Putusan MK memberikan pelajaran bahwa tujuan baik tak boleh mengabaikan prosedur. Dialog harus terus dibangun.
Oleh
Redaksi
·3 menit baca
Mahkamah Konstitusi membuat sejarah. Meskipun bukan putusan bulat, MK menyatakan UU Nomor 11 Tahun 2020 tentang Cipta Kerja adalah cacat formil.
Dari sembilan hakim konstitusi, empat hakim membuat pandangan berbeda (dissenting opinion). MK juga memerintahkan pembuat UU—pemerintah dan DPR—untuk memperbaiki tata cara pembentukan UU itu paling lama dua tahun. Jika tidak berhasil, UU Cipta Kerja pun dinyatakan inskonstitusional. Tidak sejalan dengan Undang-Undang Dasar (UUD) 1945. Batal demi hukum.
Sejak awal penyusunan dan pembahasan, serta pengesahannya di DPR lebih dari setahun lalu, UU Cipta Kerja memang mengundang perdebatan, kegaduhan, dan konflik di masyarakat. Kondisi itu berlanjut hingga hari ini. Pengujian UU Cipta Kerja ke MK pun merupakan bagian dari perbedaan pendapat yang menajam di masyarakat. Langkah konstitusional menguji di MK merupakan pilihan terbaik, dan tanpa kegaduhan.
Semangat pemerintah untuk merevisi dan mengubah 79 UU melalui sebuah UU, yang dikenal sebagai omnibus law, UU sapu jagat, juga baru pertama kali terjadi di negeri ini. Model penyusunan UU seperti ini belum diatur dalam UU Nomor 12 Tahun 2011 tentang Pembentukan Peraturan Perundang-undangan, yang direvisi dengan UU Nomor 15 Tahun 2019.
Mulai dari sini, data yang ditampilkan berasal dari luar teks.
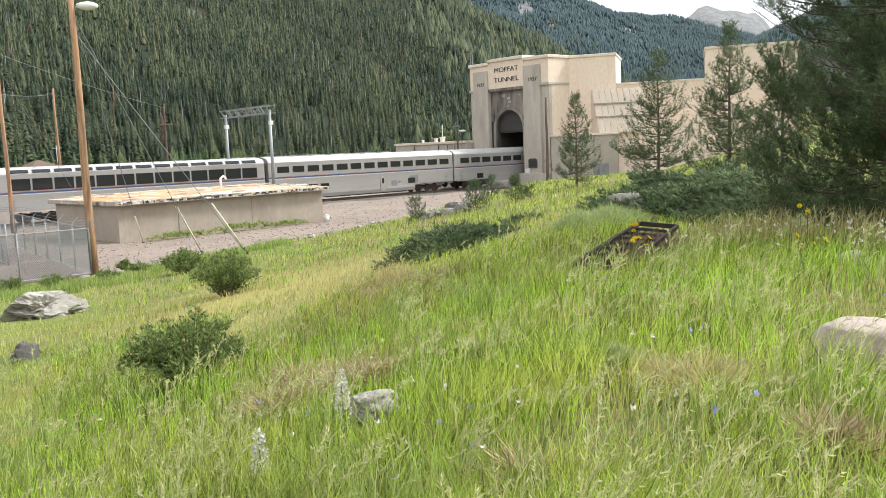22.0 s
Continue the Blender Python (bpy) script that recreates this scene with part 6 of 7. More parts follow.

Kita memahami keinginan pemerintah untuk sesegera mungkin memadukan berbagai undang-undang, mewujudkan kepastian hukum, sehingga perekonomian nasional, khususnya di bidang investasi, bisa bertumbuh tinggi. Namun, ketergesaan itu dinilai oleh sebagian warga mengabaikan syarat formal penyusunan peraturan perundang-undangan.
Dalam putusannya, MK menilai pembentukan UU Cipta Kerja tidak sesuai aturan pembentukan perundang-undangan, termasuk tak sesuai asas kejelasan rumusan dan tujuan, serta asas keterbukaan, sehingga dinyatakan cacat formil. Namun, mengingat besarnya tujuan yang ingin dicapai melalui UU itu, serta sudah banyak peraturan pelaksanaan yang diterbitkan dan diimplementasikan, MK menyatakan UU Cipta Kerja itu inkonstitusional bersyarat. (Kompas, 26/11/2021)
Sejak awal penyusunan dan pembahasan, serta pengesahannya di DPR lebih dari setahun lalu, UU Cipta Kerja memang mengundang perdebatan, kegaduhan, dan konflik di masyarakat.
Putusan MK seperti ”jalan tengah” bagi UU Cipta Kerja. Tak harus dibatalkan, meski inkonstitusional, dan diberikan masa untuk memperbaikinya. Namun, putusan ini sesungguhnya juga menimbulkan kebingungan karena semestinya sebuah UU yang tak sejalan dengan UUD, baik dari sisi formil maupun substansi (material), adalah dibatalkan. Pembuat UU bisa membuat UU baru, apalagi yang tak sesuai adalah syarat formil. Fondasi dari penyusunan UU itu.
Memang hakim bisa menemukan hukum, dan putusan terhadap UU Cipta Kerja adalah penemuan hukum agar penyusun UU bisa memperbaiki diri, tak mengabaikan syarat formil sebuah peraturan. Warga yang keberatan atas UU Cipta Kerja pun bisa didengar kembali aspirasinya. Dialog antara wakil rakyat, pemerintah, buruh, pengusaha, atau warga yang memiliki aspirasi terhadap UU Cipta Kerja terbuka kembali.
Putusan MK memberikan pelajaran bahwa tujuan baik tak boleh mengabaikan prosedur. Dialog harus terus dibangun.